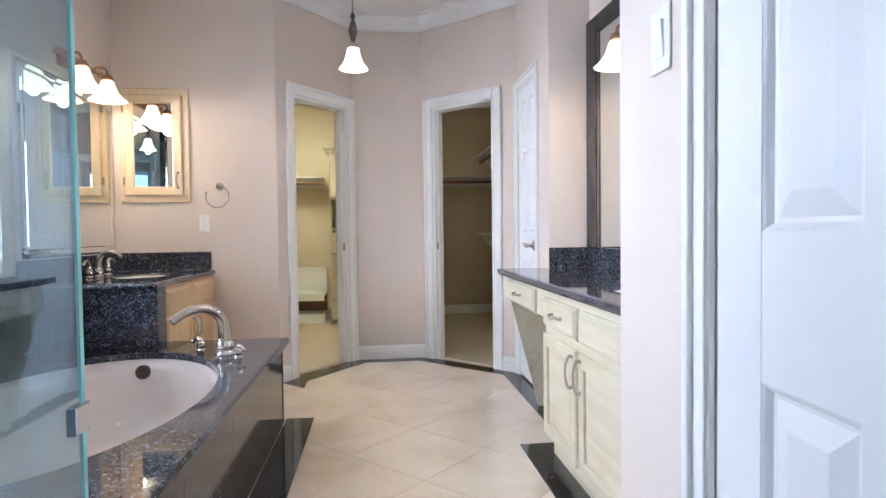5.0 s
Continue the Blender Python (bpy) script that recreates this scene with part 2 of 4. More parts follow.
def thing(name, origin, label, category, group="", turn=0.0):
    """An empty at a thing's base; its parts hang on it."""
    ob = new(name)
    ob.empty_display_size = 0.05
    ob.matrix_basis = pose(*origin, 0, 0, turn)
    ORIGIN[ob.name] = Vector(origin)
    return tagged(ob, label, category, group)


def part(name, bm, mat, parent, label="", world=False):
    o = ORIGIN.get(parent.name, Vector((0, 0, 0)))
    if world:
        bmesh.ops.translate(bm, vec=-o, verts=bm.verts)
    ob = new(name, finish(name, bm, mat))
    ob.parent = parent
    ORIGIN[ob.name] = o
    return tagged(ob, label)


def piece(name, me, parent, m=None):
    """A further object on a mesh that other pieces share."""
    ob = new(name, me)
    ob.parent = parent
    if m is not None:
        ob.matrix_basis = m
    return ob


def prism(bm, pts, z0, z1):
    a = [bm.verts.new((x, y, z0)) for x, y in pts]
    b = [bm.verts.new((x, y, z1)) for x, y in pts]
    bm.faces.new(a[::-1]), bm.faces.new(b)
    for i in range(len(pts)):
        j = (i + 1) % len(pts)
        bm.faces.new([a[i], a[j], b[j], b[i]])
    return bm


def along(p0, p1):
    """The pose of a wall's own axes: x along it, y into the room on its left."""
    d = Vector((p1[0] - p0[0], p1[1] - p0[1]))
    return Matrix.Translation((p0[0], p0[1], 0)) @ Matrix.Rotation(math.atan2(d.y, d.x), 4, "Z"), d.length


def wall(name, p0, p1, th, top, mat, label, openings=()):
    m, length = along(p0, p1)
    bm = bmesh.new()
    x = 0.0
    for s0, s1, z0, z1 in sorted(openings):
        if s0 > x:
            box(bm, x, s0, -th, 0, 0, top)
        if z0 > 0:
            box(bm, s0, s1, -th, 0, 0, z0)
        if z1 < top:
            box(bm, s0, s1, -th, 0, z1, top)
        x = s1
    if x < length:
        box(bm, x, length, -th, 0, 0, top)
    bm.transform(m)
    return structure(name, bm, mat, label)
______
INSTRUCTION:
Return all of the data exactly as written, and drop the pictures.

SOLUTION FOR THIS TASK:
5.0 s
Continue the Blender Python (bpy) script that recreates this scene with part 2 of 4. More parts follow.
def thing(name, origin, label, category, group="", turn=0.0):
    """An empty at a thing's base; its parts hang on it."""
    ob = new(name)
    ob.empty_display_size = 0.05
    ob.matrix_basis = pose(*origin, 0, 0, turn)
    ORIGIN[ob.name] = Vector(origin)
    return tagged(ob, label, category, group)


def part(name, bm, mat, parent, label="", world=False):
    o = ORIGIN.get(parent.name, Vector((0, 0, 0)))
    if world:
        bmesh.ops.translate(bm, vec=-o, verts=bm.verts)
    ob = new(name, finish(name, bm, mat))
    ob.parent = parent
    ORIGIN[ob.name] = o
    return tagged(ob, label)


def piece(name, me, parent, m=None):
    """A further object on a mesh that other pieces share."""
    ob = new(name, me)
    ob.parent = parent
    if m is not None:
        ob.matrix_basis = m
    return ob


def prism(bm, pts, z0, z1):
    a = [bm.verts.new((x, y, z0)) for x, y in pts]
    b = [bm.verts.new((x, y, z1)) for x, y in pts]
    bm.faces.new(a[::-1]), bm.faces.new(b)
    for i in range(len(pts)):
        j = (i + 1) % len(pts)
        bm.faces.new([a[i], a[j], b[j], b[i]])
    return bm


def along(p0, p1):
    """The pose of a wall's own axes: x along it, y into the room on its left."""
    d = Vector((p1[0] - p0[0], p1[1] - p0[1]))
    return Matrix.Translation((p0[0], p0[1], 0)) @ Matrix.Rotation(math.atan2(d.y, d.x), 4, "Z"), d.length


def wall(name, p0, p1, th, top, mat, label, openings=()):
    m, length = along(p0, p1)
    bm = bmesh.new()
    x = 0.0
    for s0, s1, z0, z1 in sorted(openings):
        if s0 > x:
            box(bm, x, s0, -th, 0, 0, top)
        if z0 > 0:
            box(bm, s0, s1, -th, 0, 0, z0)
        if z1 < top:
            box(bm, s0, s1, -th, 0, z1, top)
        x = s1
    if x < length:
        box(bm, x, length, -th, 0, 0, top)
    bm.transform(m)
    return structure(name, bm, mat, label)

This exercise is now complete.